Bertie Richard "Bert" Milliner (17 July 1911 – 30 June 1975) was an Australian trade unionist, politician and Senator, representing the Australian Labor Party (ALP). He would have been a minor figure in Australia's political history but for the events that followed his sudden death. Those circumstances contributed to the 1975 Australian constitutional crisis, which culminated in the dismissal of the Prime Minister, Gough Whitlam, by the Governor-General, Sir John Kerr.

==Biography==
Milliner was born at Kelvin Grove, Brisbane. He attended the local state school, served an apprenticeship as a compositor at the Queensland Government Printing Office and became a linotype-operator. On 26 March 1938 he married Thelma Elizabeth Voght, a schoolteacher.

He joined the Queensland Printing Employees' Union and was elected in 1934 to the board of management. A delegate to the Trades and Labor Council of Queensland, he was a member of the executive (from 1952) and treasurer (1960–67). As trade-union adviser on the Australian delegations, he travelled to Geneva to attend the thirty-seventh (1954) and forty-eighth (1964) sessions of the International Labour Conference.

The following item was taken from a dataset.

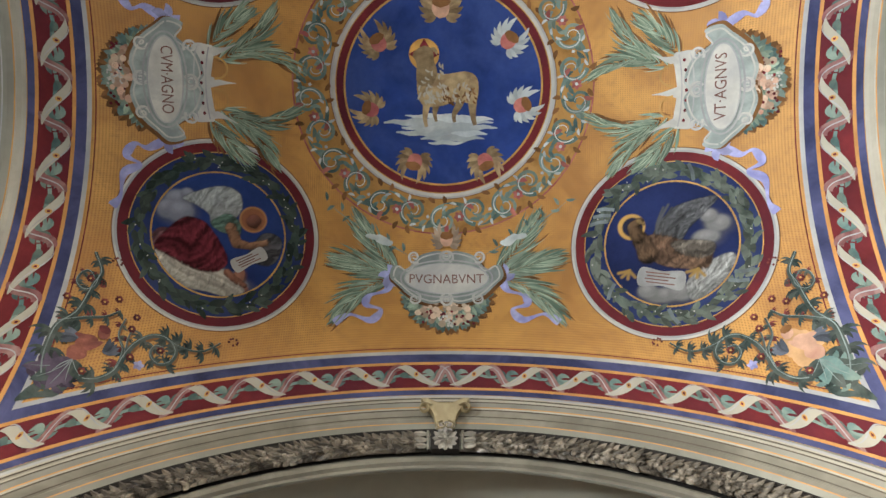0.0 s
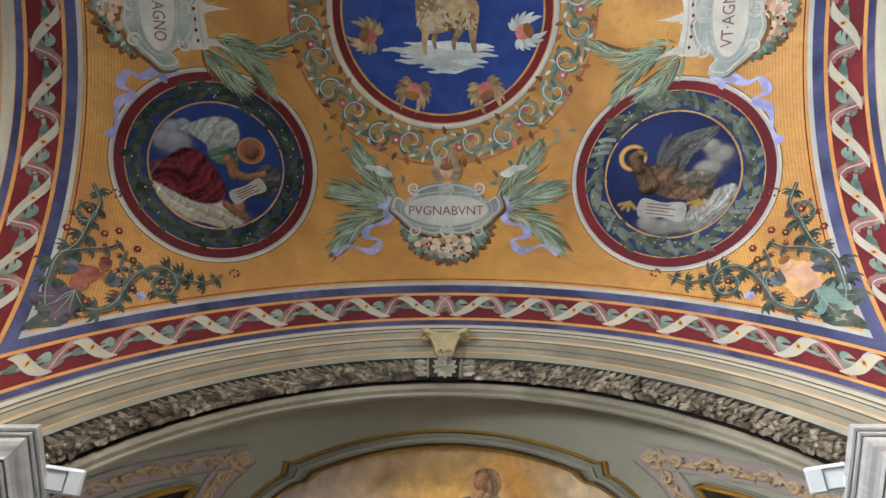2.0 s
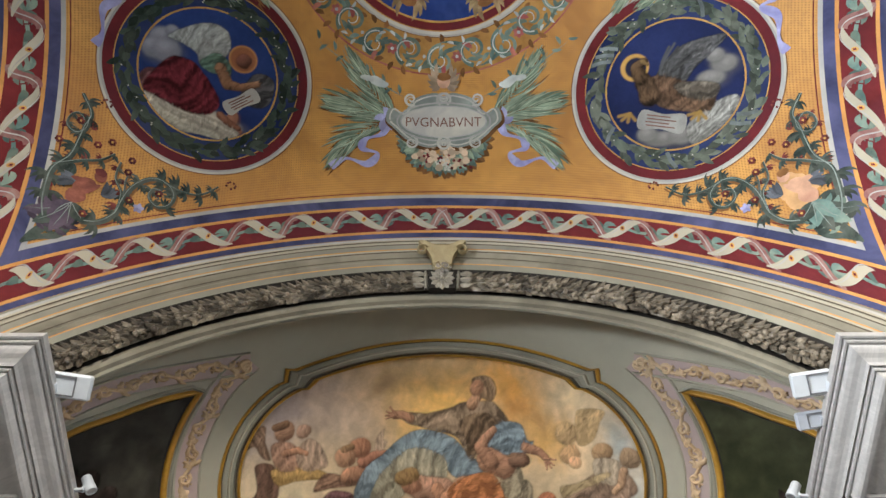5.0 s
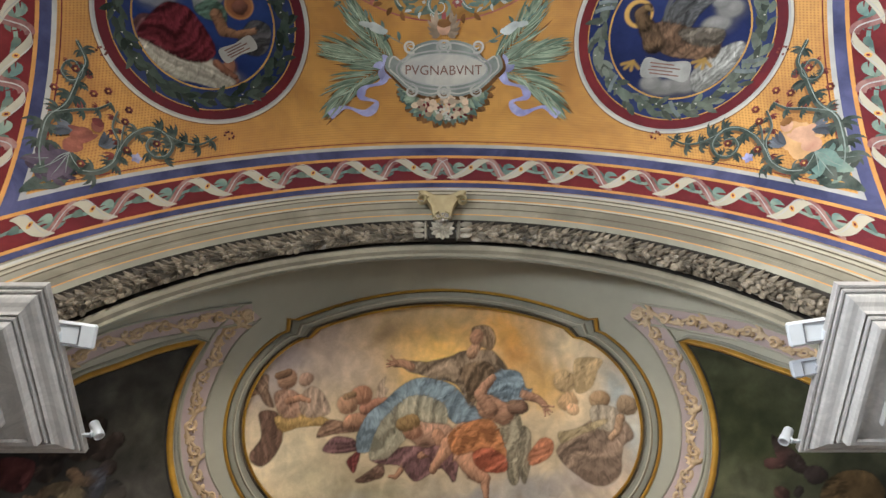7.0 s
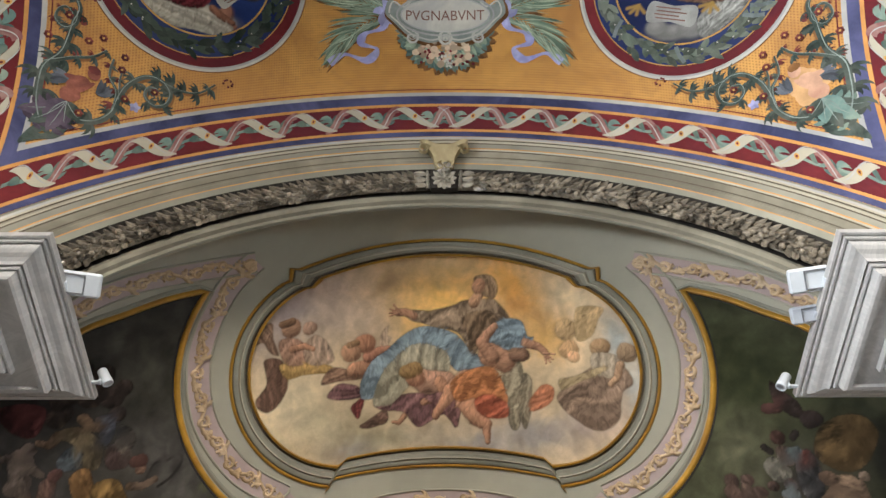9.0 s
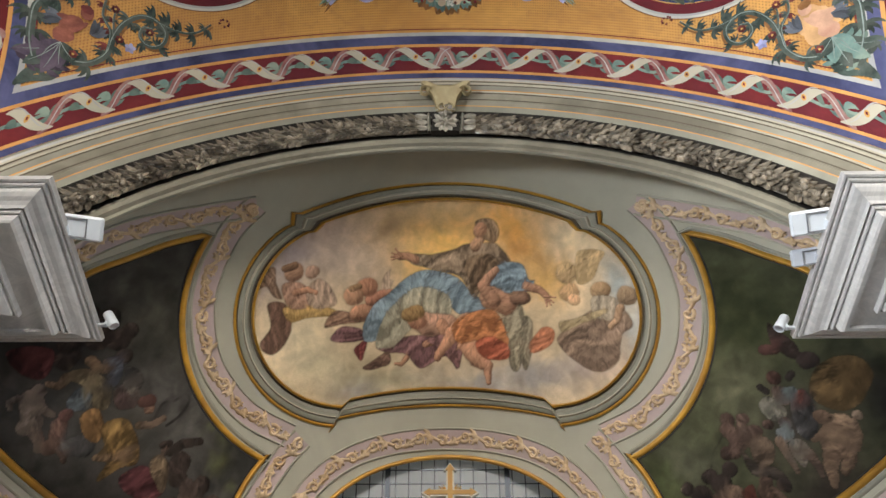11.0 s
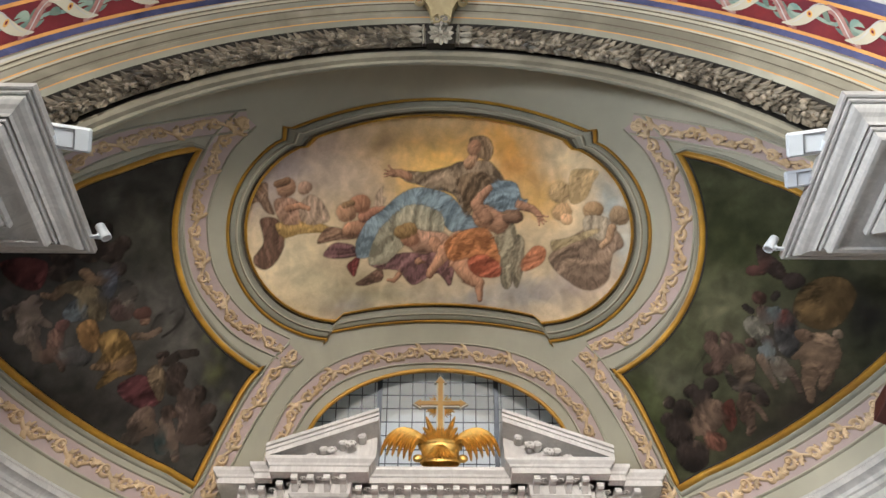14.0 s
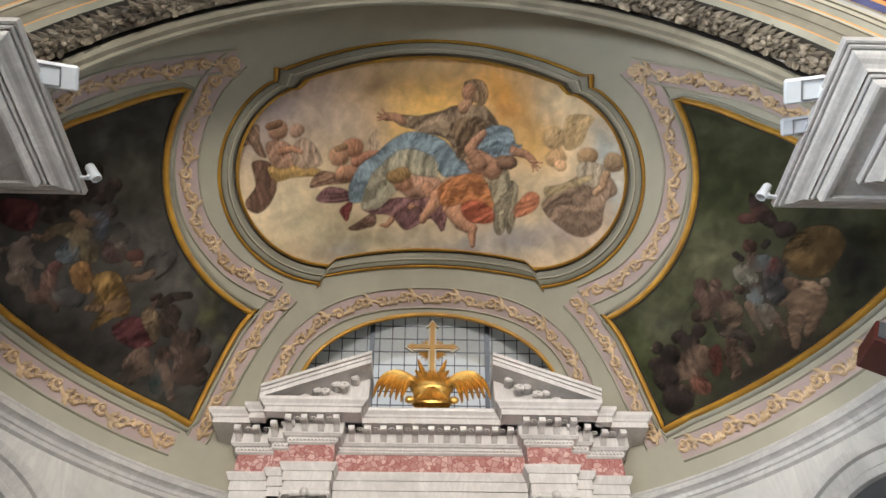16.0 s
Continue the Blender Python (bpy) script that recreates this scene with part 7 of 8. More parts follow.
    cv.limb([(-3.33, -2.34), (-3.26, -2.54), (-3.23, -2.77)], 0.075, 0.04, (0.105, 0.068, 0.05))
    cv.ball(-3.30, -2.23, 0.09, 0.08, 20, (0.04, 0.024, 0.018), 0.4, 1.9)
    cv.ball(-3.25, -2.27, 0.05, 0.045, 60, (0.12, 0.066, 0.045), 0.5, 1.3, 0.3)
    cv.ball(-3.72, -2.46, 0.12, 0.07, -20, (0.06, 0.045, 0.036), 0.4, 1.6)


def east_crowd(cv):
    """Tan and red robed shapes on a green ground."""
    for x, y, rx, ry, colour in ((3.42, -0.25, 0.8, 0.6, (0.042, 0.050, 0.016)), (3.41, -0.91, 0.3, 0.35, (0.10, 0.10, 0.05)), (2.90, -1.83, 0.3, 0.25, (0.095, 0.098, 0.055)), (2.59, -2.07, 0.2, 0.2, (0.06, 0.075, 0.022)),
                                 (2.69, -2.39, 0.15, 0.4, (0.042, 0.055, 0.014)), (3.09, -1.32, 0.25, 0.25, (0.07, 0.075, 0.034)), (4.87, -0.63, 0.45, 0.6, (0.009, 0.008, 0.007)), (4.38, -1.93, 0.7, 0.25, (0.032, 0.022, 0.017)), (4.15, -1.30, 0.5, 0.4, (0.03, 0.024, 0.019)), (3.83, -2.52, 0.5, 0.2, (0.024, 0.018, 0.017))):
        cv.dab(x, y, rx, ry, 35, colour, 0.95, 0.8, 0.5)
    cv.haze(260, 42, 0.7, 1.3, 0.25, 0.5)
    cv.layer = 1
    cv.cloth([(3.79, -0.11), (3.94, -0.23), (4.08, -0.35), (4.11, -0.48), (3.97, -0.45), (3.83, -0.33)], (0.03, 0.018, 0.015), 130, 34, 0.4, 1.8, 0.5, 1)
    cv.ball(3.80, -0.43, 0.11, 0.065, 10, (0.045, 0.016, 0.013), 0.4, 1.8)
    cv.ball(4.19, -0.49, 0.13, 0.10, 30, (0.024, 0.015, 0.013), 0.4, 1.8)
    cv.cloth([(4.22, -0.79), (4.28, -0.56), (4.47, -0.39), (4.69, -0.37), (4.81, -0.54), (4.72, -0.84), (4.52, -1.00), (4.28, -0.93)], (0.085, 0.048, 0.013), 40, 15, 0.35, 1.7, 0.5, 2)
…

Milliner represented Small Unions (1947–50) and his own union (from 1950) on the Queensland central executive of Labor. An active and influential State party manager, he chaired the rules committee, held office as vice-president for a term, and was president in 1963–68. At the meeting called in April 1957 to consider the situation of the then Labor Premier of Queensland, Vince Gair, he moved that there be further negotiations before the premier's expulsion from Labor was discussed; when his proposal was rejected, he voted with the TLC group to expel Gair.

Milliner was a competent chairman who tried to achieve unity, to broaden the party's electoral base, and to encourage the involvement of women and the young. His leadership proved decisive in winning party support in Queensland for Gough Whitlam in his confrontation with Labor's federal executive in February 1966.

In 1962 Milliner had unsuccessfully sought party nomination to be considered by the Legislative Assembly of Queensland for a casual vacancy in the Senate following the death of Max Poulter. Labor had nominated the unsuccessful candidate, Alf Arnell, however he was rejected by the Queensland Legislative Assembly. Labor then nominated George Whiteside who was appointed. At the 1967 election he won a seat in the Senate. His term began on 1 July 1968. He sat on ten parliamentary committees and in 1974 was appointed temporary Chairman of Committees in the Senate.

==Death and replacement==
Milliner died suddenly of a heart attack on 30 June 1975 in his Brisbane office. The question of his replacement then arose. Since the introduction of proportional voting in 1949 it had been a convention that when a casual vacancy arose through the resignation or death of a senator mid-term, the relevant state parliament would replace the senator with a person nominated by the departed senator's political party. On this occasion Labor nominated the unsuccessful candidate Mal Colston, however the Queensland Premier Joh Bjelke-Petersen asked for a list of three names, which Labor refused to supply. Bjelke-Petersen then invited nominations from any financial member of the Labor Party. Albert Field, who was a Labor member but was openly critical of the Whitlam government, applied and was appointed by the Queensland Legislative Assembly.

Labor immediately expelled Field from the party because he accepted an appointment contrary to its wishes. Labor challenged his appointment in the High Court, arguing that he was still technically employed by the Queensland Public Service (an office of profit under the Crown) at the time of his acceptance of the appointment because he had resigned, but without giving the required two weeks' notice. Consequently, Field was on leave from the Senate for all but a few days of his term. The death of Milliner and his replacement by Field was one of the factors that enabled the Senate to block the Whitlam government's supply bills, which in turn led to the government's dismissal.

Milliner's son Glen was a member of the Legislative Assembly of Queensland from 1977 to 1998.